Amazon Polly is a service that turns text into lifelike speech. It lets you create applications that talk, enabling you to build entirely new categories of speech-enabled products. Polly is an Amazon AI service that uses advanced deep learning technologies to synthesize speech that sounds like a human voice. It includes 47 lifelike voices spread across 24 languages, so you can select the ideal voice and build speech-enabled applications that work in many different countries. You can cache and save Polly’s speech audio to replay offline or redistribute.
Amazon Polly delivers the consistently fast response times required to support real-time, interactive dialog. And it is easy to use. You simply send the text you want converted into speech to the Amazon Polly API, and it immediately returns the audio stream to your application so your application can play it directly or store it in a standard audio file format, such as MP3.
With Amazon Polly, you only pay for the number of characters you convert to speech, and you can save and replay the generated speech. Its low cost per character converted, and lack of restrictions on storage and reuse of voice output, make it a cost-effective way to enable Text-to-Speech everywhere. Amazon Polly makes it easy to request an additional stream of metadata that provides information about when particular sentences, words and sounds are being pronounced. Using this metadata stream alongside the synthesized speech audio stream, you can now build your applications with an enhanced visual experience, such as speech-synchronized facial animation or karaoke-style word highlighting.
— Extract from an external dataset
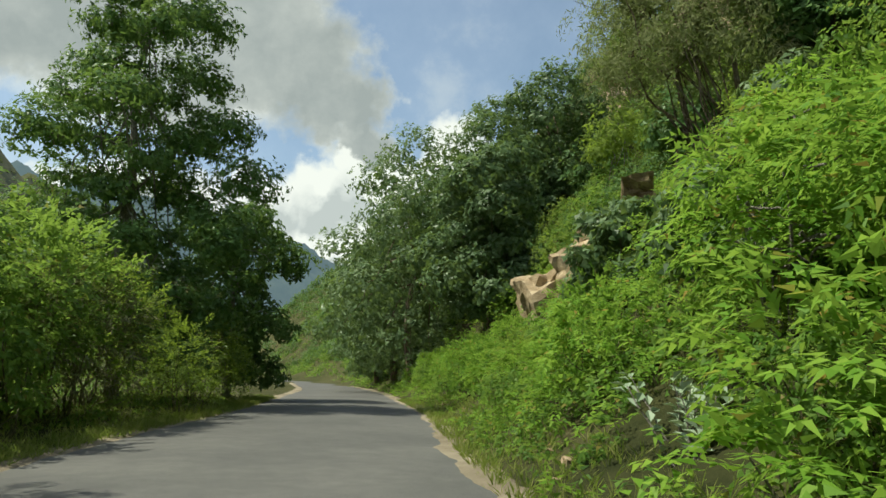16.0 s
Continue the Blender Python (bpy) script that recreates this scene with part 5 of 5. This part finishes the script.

Amazon Polly supports Speech Synthesis Markup Language (SSML), a W3C standard, XML-based markup language for speech synthesis applications, and supports common SSML tags for phrasing, emphasis, and intonation. This flexibility helps you create lifelike speech that will attract and hold the attention of your audience. It supports all the programming languages included in the AWS SDK (Java, Node.js, .NET, PHP, Python, Ruby, Go, and C++) and AWS Mobile SDK (iOS/Android). Polly also supports an HTTP API so you can implement your own access layer. With Amazon Polly’s custom lexicons, or vocabularies, you can modify the pronunciation of particular words, such as company names, acronyms, foreign words and neologisms (e.g., “ROTFL”, “C’est la vie” when spoken in a non-French voice). To customize these pronunciations, you upload an XML file with lexical entries.